The sky was blue, the wind was still,
the moon was shining clearly; I set her down, wi’ right good will, amang the rigs o’ barley: I ken’t her heart was a’ my ain; I lov’d her most sincerely; I kiss’d her owre and owre again, amang the rigs o’ barley.
I lock’d her in my fond embrace; Her heart was beating rarely: My blessings on that happy place, amang the rigs o’ barley! But by the moon and stars so bright, that shone that hour so clearly! She ay shall bless that happy night amang the rigs o’ barley.
I hae been blythe wi’ comrades dear; I hae been merry drinking; I hae been joyfu’ gath’rin’ gear; I hae been happy thinking: But a’ the pleasures e’er I saw, tho’ three times doubl’d fairly… That happy night was worth them a’, amang the rigs o’ barley.”
479 – At the beginning of 1833 a band of organised poachers, believed to be from the Glasgow area, were apprehended by a group of local voluntary constables and kept at the Dumfries Arms hostelry. Consequently, a group of about 300 local supporters set free one of the poachers and in the ensuing riot, David Reid a Mason from Barshare and one of the constables, was shot dead. His wife Marion Murdoch erected a headstone in memory of her husband and his tragic death.
534 – The inscription on this covenanting tombstone, believed to have been erected by Robert Paterson ‘Old Mortality’ reads “Here lyes David Dun and Simon Paterson who was shot in this place by a party of highlanders for their adherence to the word of God and the covenanted work of the Reformation 1685.”
Dun is said to be from Closs, in Ochiltree – others say he may be from Selkirkshire.

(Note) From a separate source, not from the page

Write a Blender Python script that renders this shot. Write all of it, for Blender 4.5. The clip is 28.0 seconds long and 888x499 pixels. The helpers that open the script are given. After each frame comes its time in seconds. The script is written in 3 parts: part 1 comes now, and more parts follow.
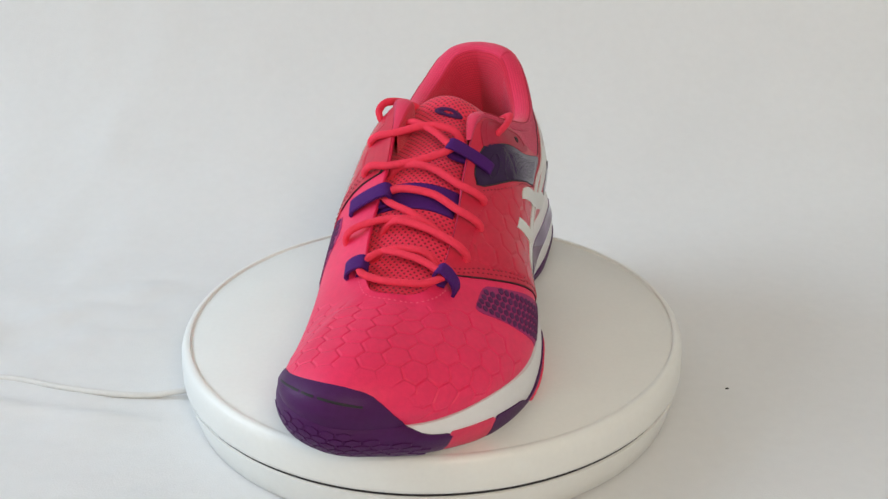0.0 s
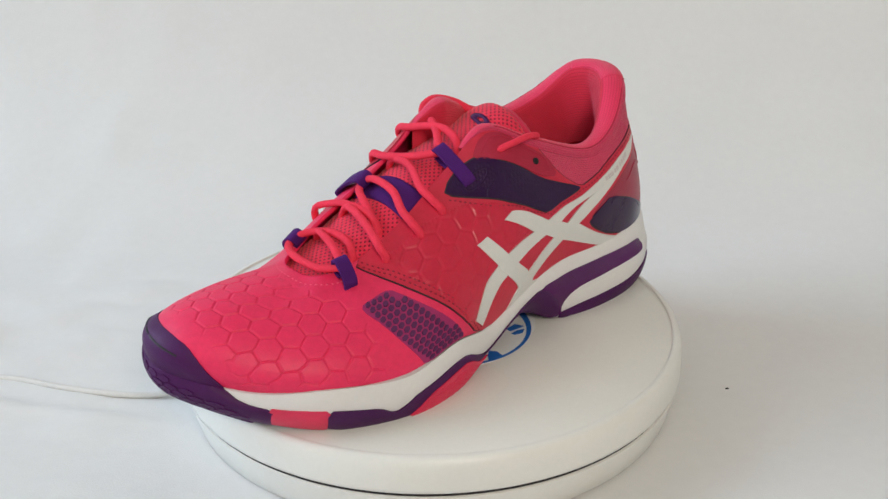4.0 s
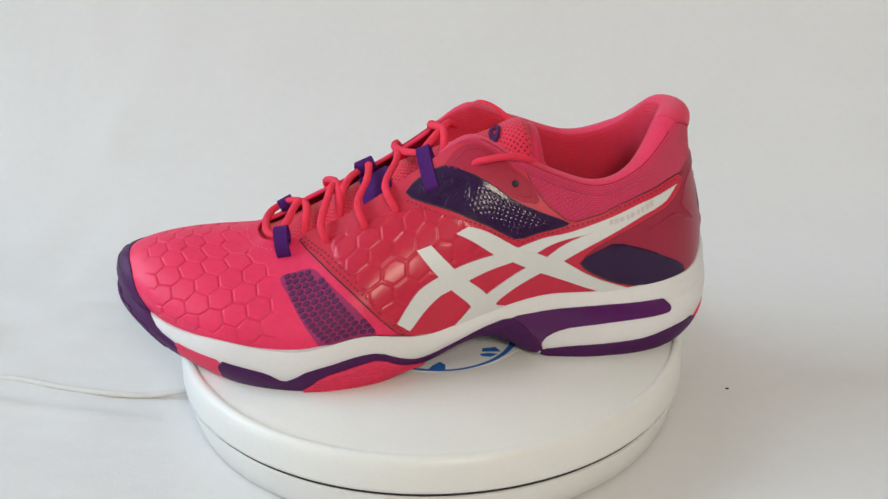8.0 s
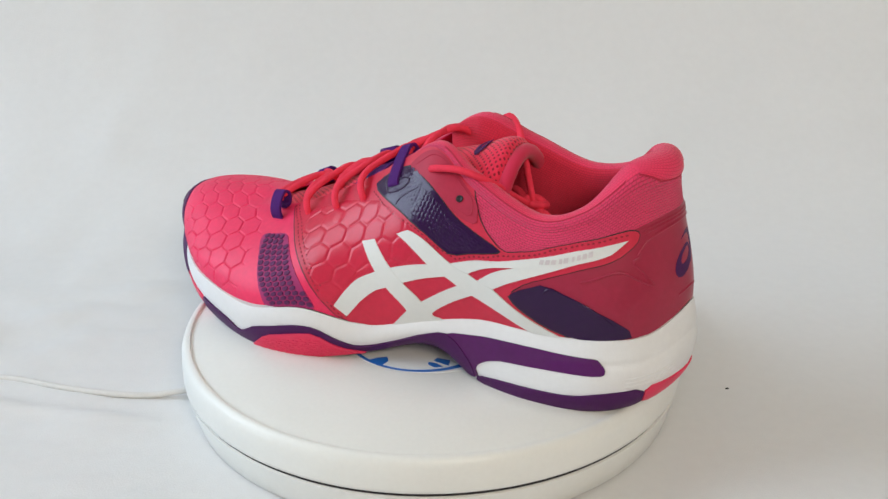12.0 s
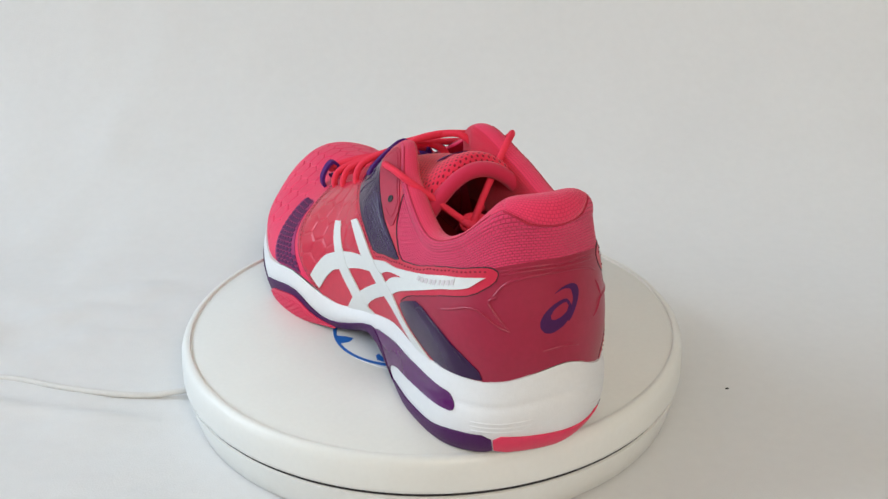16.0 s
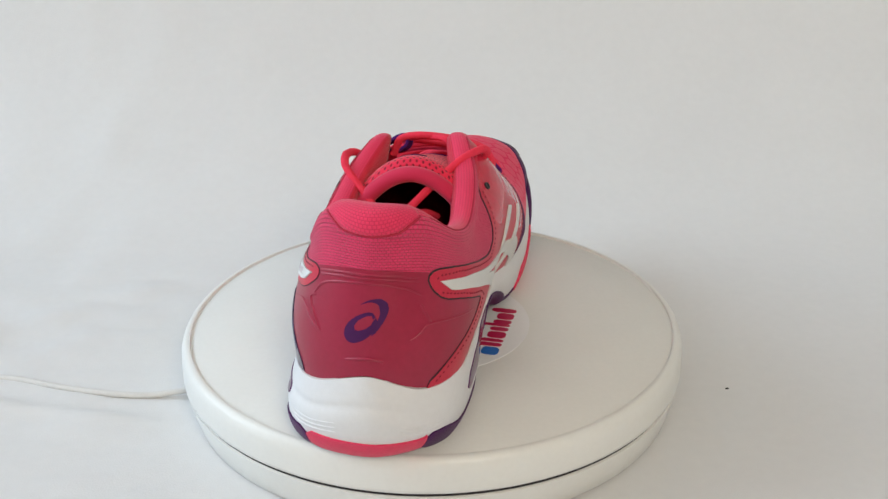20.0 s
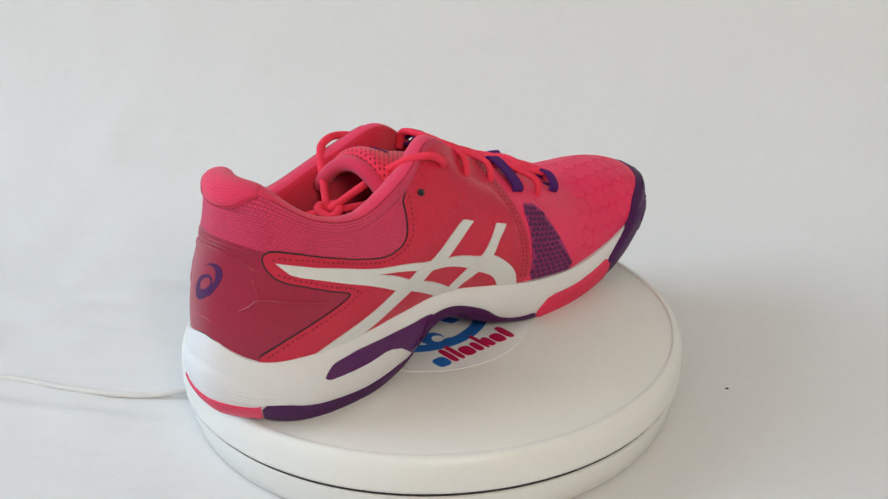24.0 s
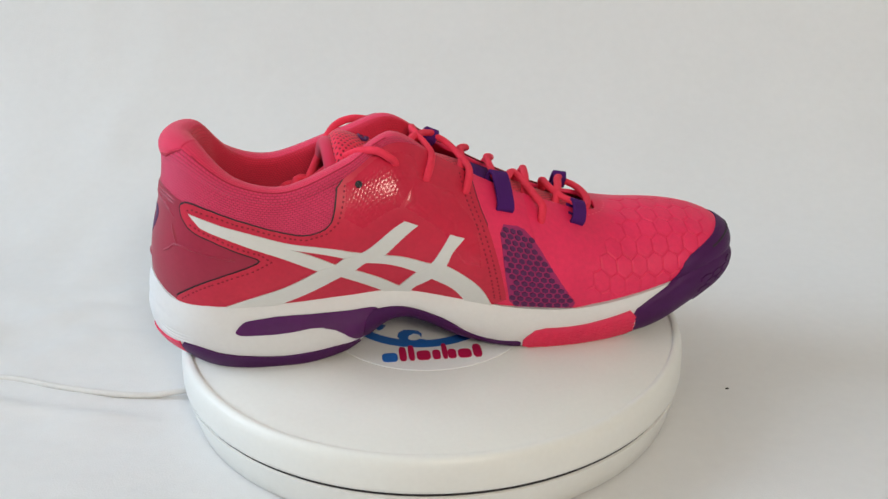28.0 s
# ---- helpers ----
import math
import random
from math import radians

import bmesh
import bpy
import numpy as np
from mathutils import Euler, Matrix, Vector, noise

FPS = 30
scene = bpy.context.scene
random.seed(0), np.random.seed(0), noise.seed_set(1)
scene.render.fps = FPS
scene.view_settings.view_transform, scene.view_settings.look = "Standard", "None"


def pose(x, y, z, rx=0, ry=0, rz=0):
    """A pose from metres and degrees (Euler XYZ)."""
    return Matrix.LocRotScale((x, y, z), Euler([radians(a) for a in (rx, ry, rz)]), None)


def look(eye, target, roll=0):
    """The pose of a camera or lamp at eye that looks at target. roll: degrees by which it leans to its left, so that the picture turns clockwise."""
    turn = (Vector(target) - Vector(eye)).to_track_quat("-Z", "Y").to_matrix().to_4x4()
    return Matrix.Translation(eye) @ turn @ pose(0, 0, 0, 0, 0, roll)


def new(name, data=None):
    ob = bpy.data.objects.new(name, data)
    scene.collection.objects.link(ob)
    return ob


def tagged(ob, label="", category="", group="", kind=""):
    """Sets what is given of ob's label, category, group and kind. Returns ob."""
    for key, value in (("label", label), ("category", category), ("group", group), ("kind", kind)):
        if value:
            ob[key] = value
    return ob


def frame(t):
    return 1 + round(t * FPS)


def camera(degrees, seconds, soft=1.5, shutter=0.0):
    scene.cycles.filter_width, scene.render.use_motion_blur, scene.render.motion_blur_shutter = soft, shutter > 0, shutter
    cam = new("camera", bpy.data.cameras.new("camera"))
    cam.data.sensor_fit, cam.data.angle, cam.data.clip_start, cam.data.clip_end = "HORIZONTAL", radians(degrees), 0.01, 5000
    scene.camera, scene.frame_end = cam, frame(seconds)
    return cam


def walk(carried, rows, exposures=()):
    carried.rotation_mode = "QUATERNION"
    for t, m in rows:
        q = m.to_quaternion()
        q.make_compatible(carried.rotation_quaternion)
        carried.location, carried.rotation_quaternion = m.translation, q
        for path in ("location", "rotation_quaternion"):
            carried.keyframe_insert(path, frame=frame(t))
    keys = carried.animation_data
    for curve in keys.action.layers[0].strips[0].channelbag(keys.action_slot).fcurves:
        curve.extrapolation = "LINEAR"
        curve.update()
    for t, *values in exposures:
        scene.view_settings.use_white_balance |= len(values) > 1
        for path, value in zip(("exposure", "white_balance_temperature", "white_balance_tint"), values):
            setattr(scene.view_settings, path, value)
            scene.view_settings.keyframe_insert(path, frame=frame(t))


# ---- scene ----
from mathutils.geometry import delaunay_2d_cdt

# ---------------------------------------------------------------- camera: it stands still
cam = camera(38.35, 28.0, soft=1.45)
STAND = look((0, -0.5668, 0.3019), (0.0063, -0.0224, 0.0497), roll=-0.662)
walk(cam, [(0.0, STAND), (28.0, STAND)])

# ---------------------------------------------------------------- light: a cool window to the left, a window behind the camera, daylight outside
world = bpy.data.worlds.new("daylight")
scene.world = world
world.use_nodes = True
sky = world.node_tree.nodes.new("ShaderNodeTexSky")
sky.sky_type, sky.sun_disc, sky.sun_elevation, sky.sun_rotation = "NISHITA", False, radians(35), radians(200)
world.node_tree.links.new(sky.outputs[0], world.node_tree.nodes["Background"].inputs[0])
world.node_tree.nodes["Background"].inputs[1].default_value = 0.1


def window_light(name, eye, target, wide, high, watts, colour):
    lamp = bpy.data.lights.new(name, "AREA")
    lamp.shape, lamp.size, lamp.size_y, lamp.energy, lamp.color = "RECTANGLE", wide, high, watts, colour
    ob = new(name, lamp)
    ob.matrix_world = look(eye, target)
    return ob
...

529 – Thomas Richard was a tenant farmer at Greenock Mains, near Muirkirk. At the age of 80 he was taken from his farm by Peter Inglis and brought to trial at Cumnock under Colonel Douglas. He was executed as a covenanter in Cumnock Square on 5th April 1685. His corpse was taken to the Gallows Knowe (normally used for criminals) and he is the first covenanter buried on this spot.

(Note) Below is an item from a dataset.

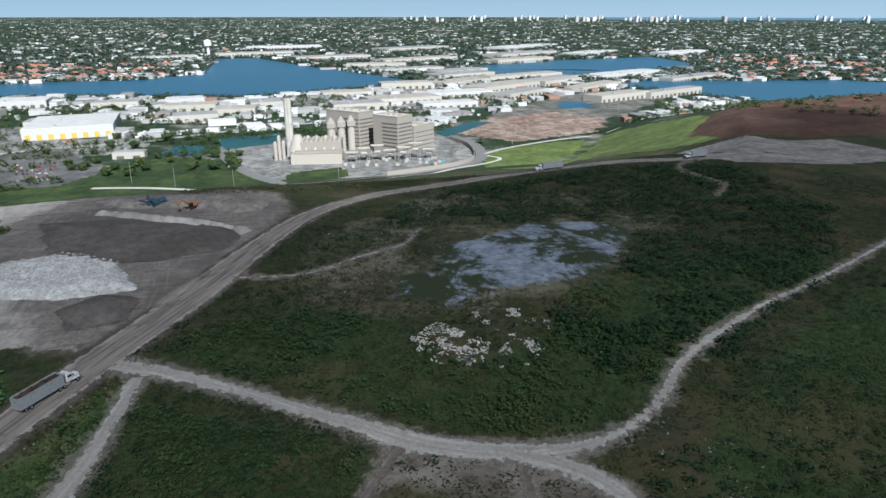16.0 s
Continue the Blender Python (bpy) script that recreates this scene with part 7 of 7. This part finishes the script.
shed(1058, 250, 120, 100, 14, 8, mat_wh[0], mat_roofs[0], "large white warehouse with yellow wall panels", mat_gold)
shed(1320, 400, 70, 90, 11, 8, mat_wh[0], mat_roofs[0], "large white warehouse by the lake")
shed(862, 146, 14, 32, 7, -2, mat_wh[1], mat_roofs[1], "low cream office building by the lawn")
shed(1120, 110, 40, 60, 10, 8, mat_wh[1], mat_roofs[1], "cream warehouse with a grey roof")
shed(711, 416, 70, 59, 10, 31.7, mat_wh[0], mat_roofs[0], "large white shed behind the sand hill")
shed(785, 362, 40, 47, 9, 43, mat_wh[0], mat_roofs[0], "white shed behind a row of trees")
shed(688, 522, 40, 66, 8, 20, mat_wh[0], mat_roofs[0], "low white shed behind the sand dome")
shed(850, 300, 36, 44, 8, 35, mat_wh[1], mat_roofs[1], "cream shed behind a row of trees")
wrng = random.Random(17)
for x, y, L, W in [(1180, 60, 50, 60), (1260, 20, 60, 50), (1230, 130, 40, 80), (1320, 150, 50, 60), (1300, 250, 40, 70), (1190, -120, 50, 80), (1260, -200, 60, 120), (1330, -300, 50, 140), (1180, -260, 40, 90), (1420, -420, 60, 160), (1300, -420, 40, 120), (1380, -120, 50, 90), (1480, -240, 50, 100), (1560, -380, 60, 170), (1620, -520, 50, 200), (1540, -560, 50, 150), (1400, -600, 40, 160), (1700, -400, 70, 150), (1820, -420, 60, 160), (1650, -780, 60, 220), (1560, -900, 50, 200), (1500, -560, 40, 120), (1210, -560, 40, 120), (1250, -680, 30, 150), (1120, 300, 40, 50), (1210, 420, 50, 60), (1130, 480, 60, 60), (1010, 420, 40, 60), (1900, -300, 60, 200), (2050, -250, 60, 160), (2300, -400, 80, 260), (2450, -150, 90, 240), (2200, -700, 70, 220), (2500, -800, 90, 300), (2600, -1100, 90, 260), (2700, 100, 80, 260), (2600, 380, 80, 200), (2500, -1400, 80, 240), (3000, -500, 120, 300), (3200, 0, 120, 300), (3100, -1000, 120, 400), (1000, 560, 50, 80), (1120, 640, 60, 70), (1250, 600, 50, 80)]:
    k = wrng.randrange(3)
    shed(x, y, L, W, wrng.uniform(7, 12), wrng.uniform(-8, 12) + (28 if y < -350 else 0), mat_wh[min(k, 1)], mat_roofs[k], ("white", "cream", "pale grey")[k] + " flat-roofed warehouse among trees")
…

528 – The most famous burial is the Rev Alexander Peden who, despite not having been put to death, was nevertheless a victim of persecution, and harassment for most of his adult life. For a period of several years he was incarcerated on the bleak Bass Rock in the Firth of Forth. His life was probably curtailed by the many privations and the cold, suffered as he wandered the country, preaching (illegally) the doctrines of the Presbyterian Kirk. Peden has the doubtful distinction of being buried twice! He died in Auchinleck Parish but, the dragoons who had been unsuccessful in capturing him – having got to hear of his burial in Auchinleck Kirkyard, dug up his body after six weeks, and transported it to Cumnock, with the aim of hanging it in chains on the gibbet. They were prevented from doing this, but they buried his body in the shadow of the scaffold – a terrible insult to the memory of a holy man, whose name will always be associated with the history of the Covenanters. This is the reason for the phrase on his gravestone inscription, “Buried here out of contempt”.
There are, no doubt, many other interesting epitaphs to be discovered on a visit to this ancient necropolis.
Ayr Advertiser 1 June 1888
CUMNOCK – OUR CEMETERY AND CHURCHYARD
Although we have no intention meantime of writing Chapters on Churchyards, like the late Mrs Southey, yet so long as our cemetery and our old churchyard – the former especially – are kept in the present untidy state, we cannot but draw the attention of the public to their condition in the hope that the Parochial Board and Cemetery Committee may be stirred up or even shamed into remedying their present neglected condition. We had a hope that this year the grass in the new cemetery would be cut at least once a month, and that the walks would be kept free from weeds; but though the grass is once more waving in the winds, and the narrower and less frequented walks are becoming covered with many sots of unsightly weeds, no one has been set to cut the grass, while the weeds seem to overtake John before he is able to overtake them. When attempting to do so if he would use a scuffle hoe instead of crawling along on his belly like a tortoise, and only using his hands, he would do as much work in an hour as he at present seems able to do in a day. Surely it cannot be that for the sake of making a miserable thirty shillings out of the hay the committee will again allow the hallowed spot to be turned into a hay field, dotted over with coils or ricks of hay rising among the graves like spiky pyramids, or that they will, grudge to expend a very few pounds yearly to have the grass cut at least monthly (it ought t be cut fortnightly) during the summer. A contemporary has been trying to open the eyes of the heritor to the dilapidated of the gate leading into the old churchyard and to the ruinous state of the stone wall which surrounds it, which is fast tottering to its fall, but as yet has done so in vain. We fear they feel in regards to these matters as the witty laird of Logan did a century ago, when a movement was got up to have the churchyard surrounded by a wall, not unlikely the one which is about to tumble down. Being scarce of money to pay his part of the work, he said he thought it would be time enough to build the dyke when the tenants complained! At present not a few of the living are complaining that every passer-by, and all children who please (the gate, such as it is, generally standing open or unlocked), can enter the place and commit any vile nuisance on the graves, or besides the monuments of the dear departed ones now sleeping there. Surely, surely, all these things will be seen to and remedied soon.